* START *

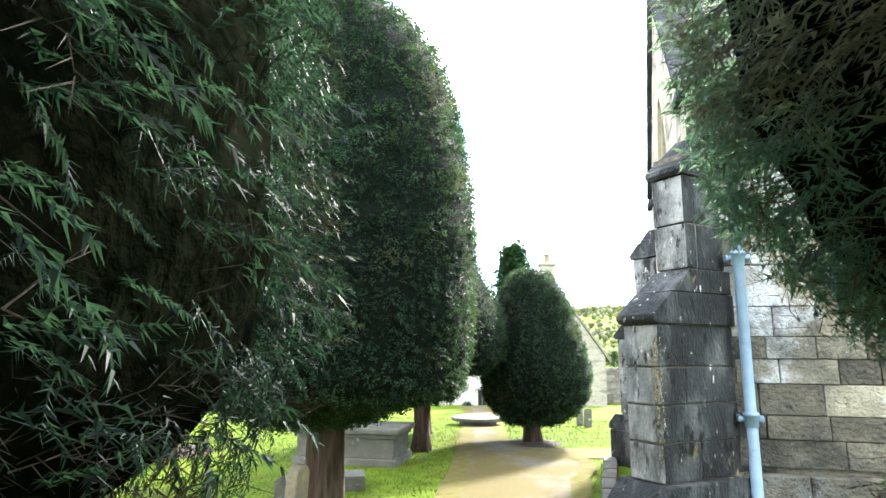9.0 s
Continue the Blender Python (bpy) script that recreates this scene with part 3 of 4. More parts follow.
def trunk_bm(height, r, seed, flare=1.45, lean=(0, 0), limbs=0):
    """A fluted, slightly leaning trunk with a spreading foot and rising limbs."""
    bm = bmesh.new()
    rng = random.Random(seed)
    sides, rings = 22, []
    ph = [rng.uniform(0, 6.28) for _ in range(4)]
    for i in range(15):
        k = i / 14
        z = -0.08 + k * (height + 0.08)
        rad = r * (1 + (flare - 1) * math.exp(-max(0, z) * 6.0) - 0.12 * k)
        ring = []
        for s in range(sides):
            a = 6.28319 * s / sides
            flute = 1 + 0.10 * math.sin(5 * a + ph[0] + z * 0.6) + 0.07 * math.sin(9 * a + ph[1] - z * 0.8) + 0.05 * math.sin(3 * a + ph[2])
            q = rad * flute + 0.02 * noise.noise(Vector((a * 3, z * 3, seed)))
            ring.append(bm.verts.new((lean[0] * z + q * math.cos(a), lean[1] * z + q * math.sin(a), z)))
        rings.append(ring)
    for a, b in zip(rings, rings[1:]):
        for s in range(sides):
            bm.faces.new((a[s], a[(s + 1) % sides], b[(s + 1) % sides], b[s])).smooth = True
    bm.faces.new(rings[-1])
    for i in range(limbs):
        a = 6.28319 * i / limbs + rng.uniform(-0.4, 0.4)
        z0 = height * rng.uniform(0.55, 0.95)
        ln = rng.uniform(0.3, 0.5)
        pts = [(lean[0] * z0, lean[1] * z0, z0)]
        for k in (0.3, 0.6, 1.0):
            pts.append((math.cos(a + 0.3 * k) * ln * k, math.sin(a + 0.3 * k) * ln * k, z0 + ln * (0.55 * k + 0.25 * k * k) + rng.uniform(-0.04, 0.04)))
        add_tube(bm, pts, [r * 0.34, r * 0.24, r * 0.15, r * 0.06], 8)
    return bm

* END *

The material above holds pictures; copy everything else in it exactly.

# Task result:
9.0 s
Continue the Blender Python (bpy) script that recreates this scene with part 3 of 4. More parts follow.
def trunk_bm(height, r, seed, flare=1.45, lean=(0, 0), limbs=0):
    """A fluted, slightly leaning trunk with a spreading foot and rising limbs."""
    bm = bmesh.new()
    rng = random.Random(seed)
    sides, rings = 22, []
    ph = [rng.uniform(0, 6.28) for _ in range(4)]
    for i in range(15):
        k = i / 14
        z = -0.08 + k * (height + 0.08)
        rad = r * (1 + (flare - 1) * math.exp(-max(0, z) * 6.0) - 0.12 * k)
        ring = []
        for s in range(sides):
            a = 6.28319 * s / sides
            flute = 1 + 0.10 * math.sin(5 * a + ph[0] + z * 0.6) + 0.07 * math.sin(9 * a + ph[1] - z * 0.8) + 0.05 * math.sin(3 * a + ph[2])
            q = rad * flute + 0.02 * noise.noise(Vector((a * 3, z * 3, seed)))
            ring.append(bm.verts.new((lean[0] * z + q * math.cos(a), lean[1] * z + q * math.sin(a), z)))
        rings.append(ring)
    for a, b in zip(rings, rings[1:]):
        for s in range(sides):
            bm.faces.new((a[s], a[(s + 1) % sides], b[(s + 1) % sides], b[s])).smooth = True
    bm.faces.new(rings[-1])
    for i in range(limbs):
        a = 6.28319 * i / limbs + rng.uniform(-0.4, 0.4)
        z0 = height * rng.uniform(0.55, 0.95)
        ln = rng.uniform(0.3, 0.5)
        pts = [(lean[0] * z0, lean[1] * z0, z0)]
        for k in (0.3, 0.6, 1.0):
            pts.append((math.cos(a + 0.3 * k) * ln * k, math.sin(a + 0.3 * k) * ln * k, z0 + ln * (0.55 * k + 0.25 * k * k) + rng.uniform(-0.04, 0.04)))
        add_tube(bm, pts, [r * 0.34, r * 0.24, r * 0.15, r * 0.06], 8)
    return bm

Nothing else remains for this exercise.